CYEN is a regional organisation whose membership comprises individual youth, as well as youth groups. The registered non-profit and non-governmental charitable body has members and affiliates in 15 Caribbean territories. The Network has been actively involved in advocacy, as well as environmental education and public awareness programmes and CYEN frequently represents the position of Caribbean youth at regional and international meetings. It is undoubtedly the largest youth environment network in the Caribbean.
I recently met Jamilla Sealy, Regional Chairperson of the Caribbean Youth Environment Network (CYEN) and Project Co-ordinator for CYEN in Barbados and I can tell that she is one that is passionate about her work. In particular, I was curious to learn about a project which is garnering public interest, but which needs to be emphasised a bit more.
Apparently, CYEN has embarked on an environmental project, which will see the organisation getting assistance from the Barbadian public, in mapping “unregulated dump sites” across Barbados, to enable an island-wide clean-up.

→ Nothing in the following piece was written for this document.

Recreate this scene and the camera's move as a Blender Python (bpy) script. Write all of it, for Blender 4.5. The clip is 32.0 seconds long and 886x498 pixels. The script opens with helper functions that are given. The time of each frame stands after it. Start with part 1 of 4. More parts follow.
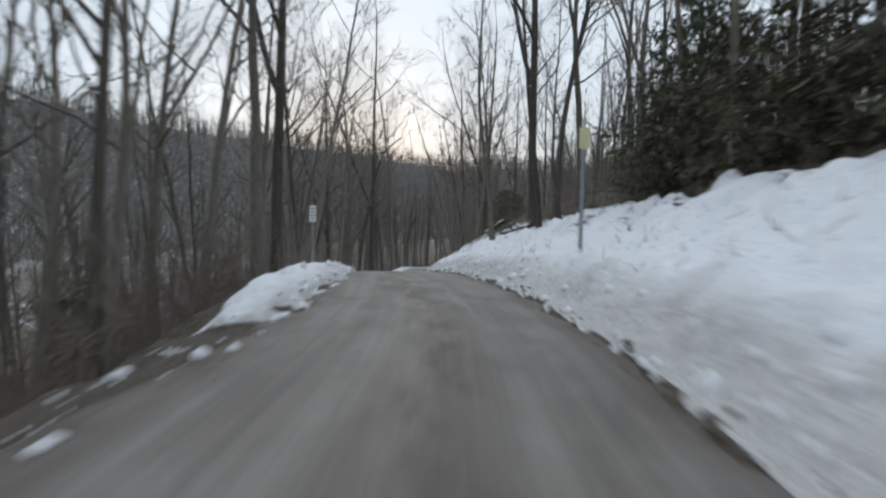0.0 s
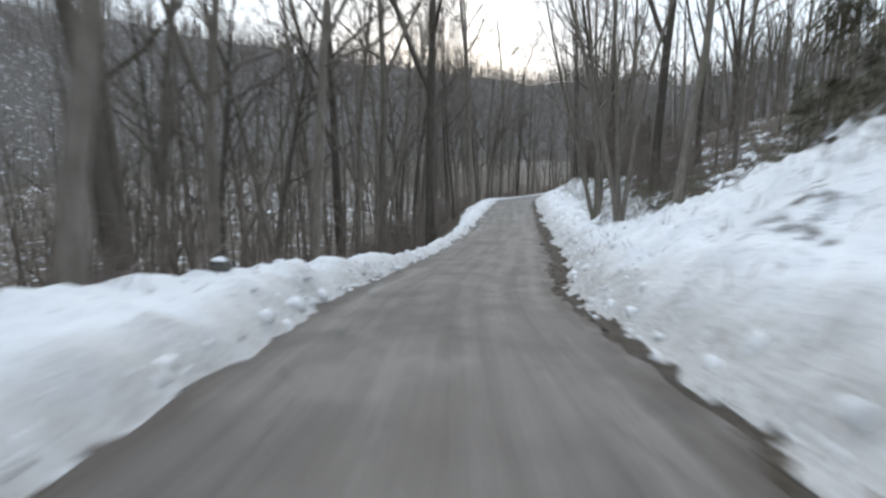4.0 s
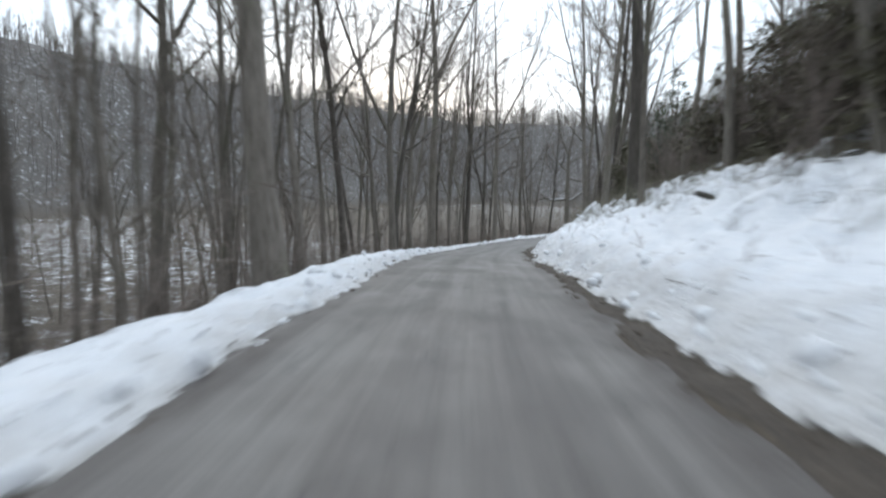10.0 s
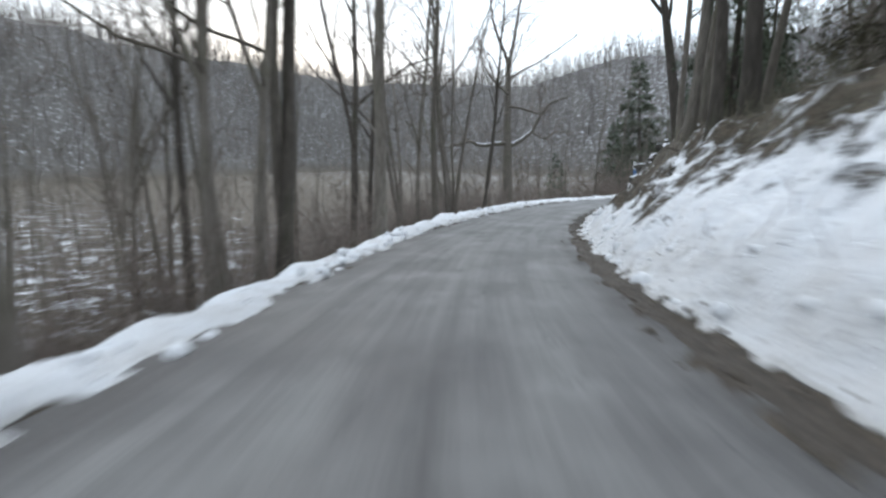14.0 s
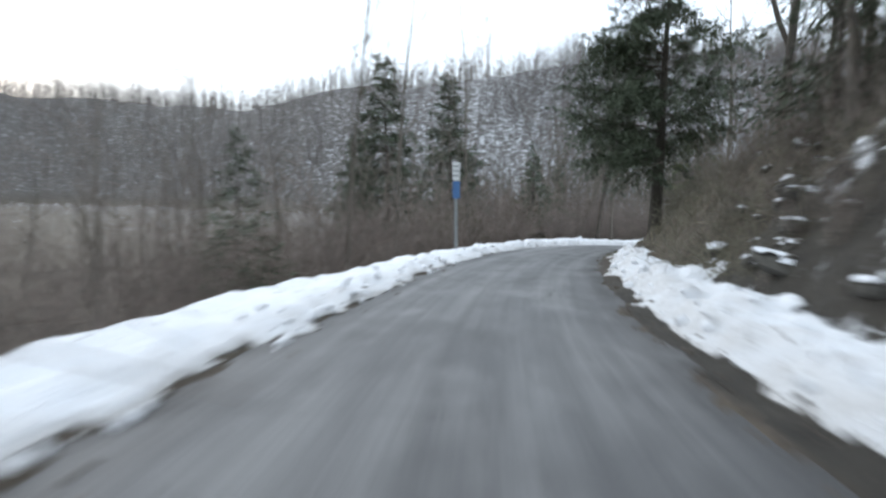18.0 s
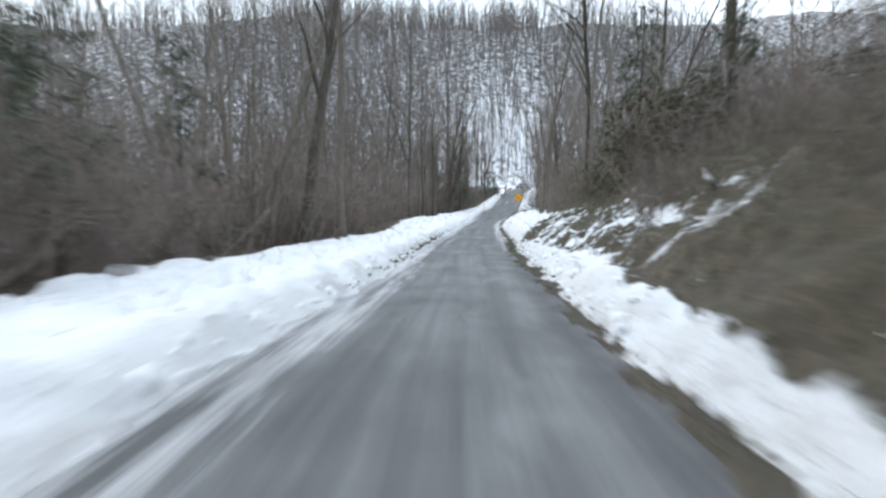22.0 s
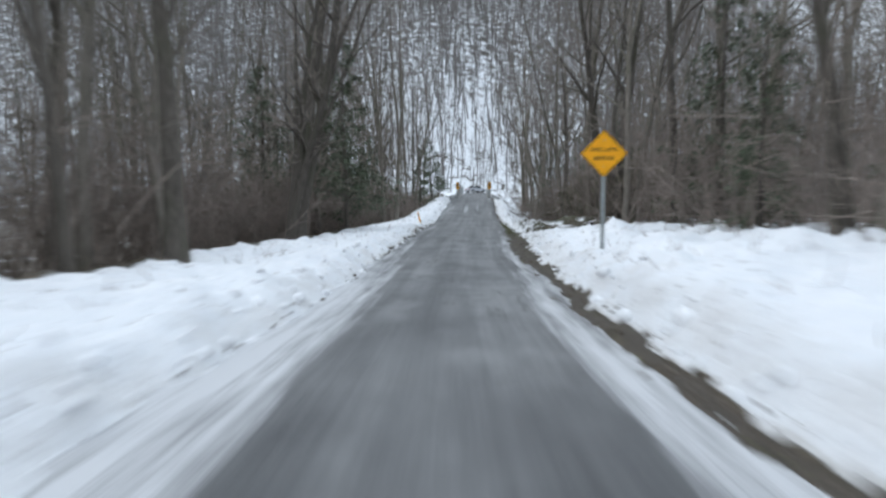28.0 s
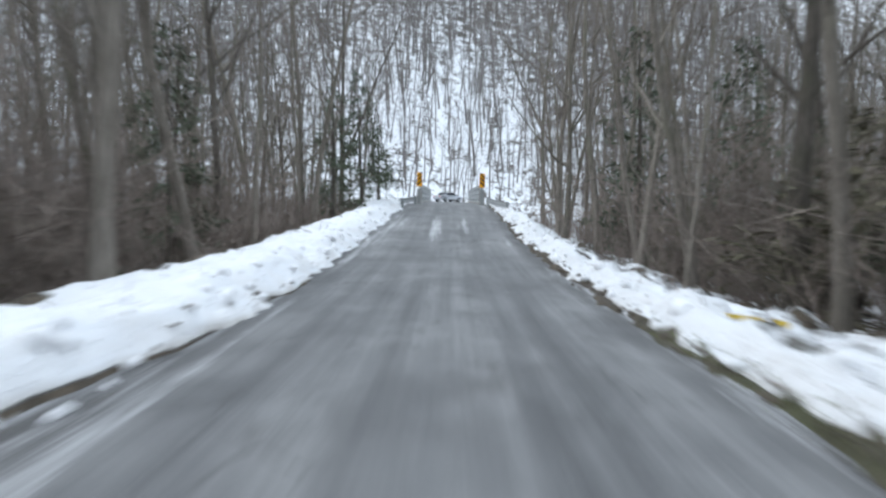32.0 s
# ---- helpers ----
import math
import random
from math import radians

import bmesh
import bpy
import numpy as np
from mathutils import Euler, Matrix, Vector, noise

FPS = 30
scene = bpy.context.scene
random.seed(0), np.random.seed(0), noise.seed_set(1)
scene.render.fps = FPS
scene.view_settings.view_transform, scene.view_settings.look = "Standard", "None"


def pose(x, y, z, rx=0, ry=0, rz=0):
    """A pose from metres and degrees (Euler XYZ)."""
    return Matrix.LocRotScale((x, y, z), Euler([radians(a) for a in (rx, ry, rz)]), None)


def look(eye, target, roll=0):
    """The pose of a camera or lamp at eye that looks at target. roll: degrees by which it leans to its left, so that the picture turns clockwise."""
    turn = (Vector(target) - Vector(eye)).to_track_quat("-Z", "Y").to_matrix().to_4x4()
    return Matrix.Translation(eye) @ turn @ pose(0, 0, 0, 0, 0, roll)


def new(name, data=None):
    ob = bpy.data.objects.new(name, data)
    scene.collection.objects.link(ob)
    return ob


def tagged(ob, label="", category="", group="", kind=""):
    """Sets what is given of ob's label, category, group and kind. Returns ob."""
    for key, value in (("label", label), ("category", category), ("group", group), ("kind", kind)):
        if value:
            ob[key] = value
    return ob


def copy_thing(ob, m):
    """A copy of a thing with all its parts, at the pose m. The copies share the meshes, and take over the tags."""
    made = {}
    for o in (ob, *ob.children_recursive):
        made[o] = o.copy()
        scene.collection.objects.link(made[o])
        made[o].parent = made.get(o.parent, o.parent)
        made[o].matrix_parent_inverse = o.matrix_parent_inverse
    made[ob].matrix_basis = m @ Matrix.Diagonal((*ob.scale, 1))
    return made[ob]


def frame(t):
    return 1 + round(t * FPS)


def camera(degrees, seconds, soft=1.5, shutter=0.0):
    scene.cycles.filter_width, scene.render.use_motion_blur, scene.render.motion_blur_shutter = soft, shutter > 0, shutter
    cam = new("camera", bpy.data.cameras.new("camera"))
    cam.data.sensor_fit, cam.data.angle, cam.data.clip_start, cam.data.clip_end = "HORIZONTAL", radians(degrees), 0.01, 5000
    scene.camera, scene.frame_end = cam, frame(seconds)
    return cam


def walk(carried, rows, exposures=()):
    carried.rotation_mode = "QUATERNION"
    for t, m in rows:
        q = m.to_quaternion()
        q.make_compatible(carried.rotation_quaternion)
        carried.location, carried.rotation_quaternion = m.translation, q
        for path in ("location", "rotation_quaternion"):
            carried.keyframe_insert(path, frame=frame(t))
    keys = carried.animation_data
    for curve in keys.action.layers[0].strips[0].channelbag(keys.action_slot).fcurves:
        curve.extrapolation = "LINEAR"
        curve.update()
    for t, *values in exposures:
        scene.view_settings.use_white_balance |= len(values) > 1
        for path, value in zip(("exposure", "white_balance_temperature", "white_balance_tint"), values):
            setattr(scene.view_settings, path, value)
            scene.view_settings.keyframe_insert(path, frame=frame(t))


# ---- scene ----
# The drive: time, place, heading, tilt and roll of the camera.
def row(t, x, y, z, turn, tilt, roll):
    a, b = radians(turn), radians(tilt)
    ahead = Vector((-math.sin(a) * math.cos(b), math.cos(a) * math.cos(b), math.sin(b)))
    eye = Vector((x, y, z))
    return t, look(eye, eye + ahead * 10, roll)


cam = camera(71.2, 32.0, soft=2.4, shutter=1.0)
ROWS = [
    (0.0, 0.00, -0.00, 1.30, -0.00, -2.76, 0.97),
    (0.5, 0.03, 4.34, 1.32, 0.32, -2.39, -0.59),
    (1.0, 0.01, 8.69, 1.28, 2.48, -3.02, -1.89),
    (1.5, -0.26, 13.12, 1.17, 4.60, -4.46, -2.00),
    (2.0, -0.79, 17.53, 0.93, 6.12, -5.61, 0.02),
    (2.5, -1.32, 21.72, 0.72, 7.33, -6.17, 1.99),
    (3.0, -1.88, 25.78, 0.48, 7.45, -7.44, 2.92),
    (3.5, -2.26, 29.81, 0.08, 7.86, -9.01, 2.12),
    (4.0, -2.70, 33.72, -0.32, 7.25, -9.97, 0.25),
    (4.5, -3.12, 37.69, -0.82, 6.35, -10.96, -2.18),
    (5.0, -3.46, 41.73, -1.38, 4.85, -11.55, -1.98),
    (5.5, -3.65, 45.90, -1.99, 2.70, -11.47, -1.53),
    (6.0, -3.72, 50.21, -2.60, 0.72, -10.92, -1.08),
    (6.5, -3.69, 54.65, -3.11, -0.29, -10.09, -0.88),
    (7.0, -3.62, 59.16, -3.55, -0.54, -9.18, -0.93),
    (7.5, -3.57, 63.71, -3.90, -0.35, -7.87, 0.06),
    (8.0, -3.48, 68.13, -4.13, -0.56, -7.04, 0.93),
    (8.5, -3.41, 72.28, -4.37, -0.66, -6.36, 0.60),
    (9.0, -3.35, 76.39, -4.57, 0.25, -5.73, 0.20),
    (9.5, -3.43, 80.66, -4.70, 1.60, -5.49, 0.69),
    (10.0, -3.46, 85.13, -4.81, 2.13, -5.61, 0.66),
    (10.5, -3.49, 89.73, -4.96, 1.74, -6.17, 0.20),
    (11.0, -3.44, 94.37, -5.14, 1.26, -6.28, 0.45),
    (11.5, -3.31, 99.04, -5.31, 0.20, -6.69, 0.50),
    (12.0, -3.22, 103.70, -5.61, -1.40, -7.83, 0.16),
    (12.5, -2.98, 108.46, -6.05, -3.20, -8.28, -0.27),
    (13.0, -2.64, 113.17, -6.45, -4.30, -8.45, -0.11),
    (13.5, -2.18, 117.75, -6.83, -5.76, -8.12, -0.23),
    (14.0, -1.71, 122.02, -7.17, -8.24, -8.42, 0.07),
    (14.5, -0.99, 126.36, -7.32, -10.38, -7.52, -1.26),
    (15.0, -0.02, 130.85, -7.62, -12.89, -6.83, -0.54),
    (15.5, 1.22, 135.49, -7.89, -15.73, -6.28, -0.20),
    (16.0, 2.76, 140.24, -8.12, -18.91, -5.82, -0.01),
    (16.5, 4.65, 145.07, -8.32, -22.41, -5.39, 0.19),
    (17.0, 6.80, 150.02, -8.51, -26.20, -4.94, 0.82),
    (17.5, 9.35, 154.65, -8.67, -29.44, -4.80, 1.30),
    (18.0, 12.12, 159.06, -8.78, -33.00, -4.86, 1.06),
    (18.5, 15.17, 163.24, -8.98, -36.66, -4.95, 0.65),
    (19.0, 18.56, 167.20, -9.12, -40.43, -4.77, 0.12),
    (19.5, 22.24, 171.04, -9.27, -44.42, -4.71, 0.52),
    (20.0, 26.07, 174.57, -9.46, -48.47, -4.77, 0.60),
    (20.5, 30.11, 177.69, -9.63, -51.16, -5.50, -0.51),
    (21.0, 34.25, 180.67, -9.86, -54.11, -6.39, -1.04),
    (21.5, 38.52, 183.44, -10.12, -56.36, -6.49, -0.87),
    (22.0, 42.79, 186.25, -10.42, -57.29, -6.53, 0.37),
    (22.5, 47.16, 188.99, -10.77, -58.18, -7.12, 0.80),
    (23.0, 51.76, 191.58, -11.13, -58.72, -7.49, 0.11),
    (23.5, 56.27, 194.22, -11.51, -59.07, -7.19, -0.22),
    (24.0, 60.76, 196.87, -11.83, -59.65, -6.90, -1.00),
    (24.5, 65.25, 199.48, -12.18, -60.24, -6.29, -1.01),
    (25.0, 69.69, 201.90, -12.50, -60.58, -5.68, -0.87),
    (25.5, 74.31, 204.26, -12.59, -61.19, -5.64, -0.46),
    (26.0, 78.87, 206.77, -12.81, -60.95, -5.73, -0.27),
    (26.5, 83.41, 209.26, -13.03, -61.09, -5.69, -0.27),
    (27.0, 87.94, 211.71, -13.25, -61.99, -5.42, -0.46),
    (27.5, 92.45, 214.03, -13.43, -63.17, -5.04, -0.96),
    (28.0, 96.91, 216.26, -13.59, -63.32, -5.00, -0.37),
    (28.5, 101.17, 218.41, -13.76, -63.80, -5.15, -0.19),
    (29.0, 105.08, 220.23, -13.95, -64.34, -5.31, -0.82),
    (29.5, 108.99, 222.07, -14.07, -64.85, -4.61, -0.41),
    (30.0, 113.01, 223.98, -14.16, -65.42, -4.34, -0.03),
    (30.5, 117.21, 225.83, -14.20, -66.01, -4.14, 0.29),
    (31.0, 121.31, 227.63, -14.23, -66.26, -4.02, -0.07),
    (31.5, 125.27, 229.44, -14.24, -66.28, -3.74, 0.88),
    (32.0, 129.07, 231.01, -14.23, -66.37, -3.73, 1.18),
]
walk(cam, [row(*r) for r in ROWS], exposures=[(0.0, -0.55), (2.0, -0.3), (4.0, 0.05), (7.0, 0.18), (9.0, 0.18), (13.0, 0.22), (18.0, 0.25), (19.5, 0.32), (20.8, 0.5), (22.0, 0.4), (23.5, 0.2), (25.5, 0.2), (28.0, 0.17), (30.0, 0.3), (32.0, 0.52)])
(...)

In terms of the Unregulated Garbage Disposal Site Project, Sealy explained that is not only a study, but it’s linked to a campaign which deals with “Let’s Do It! World”, a global civic-led anti-waste movement, which propels persons to clean up their environment. It appears that Barbadians have been eager to point out a number of illegal dump sites on a designated map of Barbados, so that the environmentalists involved in the project can better identify them and plan for their clean-up project, which will come on stream later this year, in September to be exact.
Sealy further explained that this is all in keeping with efforts around the globe to adhere to Principle 10 of the Rio Declaration on Environment and Development. Since the adoption of this Declaration at the Earth Summit in 1992, its elements (access to information, public participation and access to justice) have progressively gained momentum and have increasingly been implemented globally. Many countries, including Africa, Asia and Latin America and the Caribbean, have enacted legislation on the matter, although in many cases not adequately covering all three elements of Principle 10. Sealy, however, lamented that “Right now, Barbados has not signed on as yet or has not enforced it”, unlike other countries in the region who have. As such, she noted that CYEN will be embarking on an educational campaign to raise more awareness about this matter, as Earth Day approaches on April 22.
Now the work of CYEN and this young lady Jamilla Sealy, who by the way was recently named as one of the recipients of the Queen’s Young Leaders Award, should not be overlooked. It is amazing to see young people so enthusiastic about cleaning up the environment and making efforts to sustain it, whilst on the other hand, big able adults as we Bajans would say, are the ones messing it up and putting it in a vulnerable state. So kudos to Jamilla and CYEN. Keep up the good work!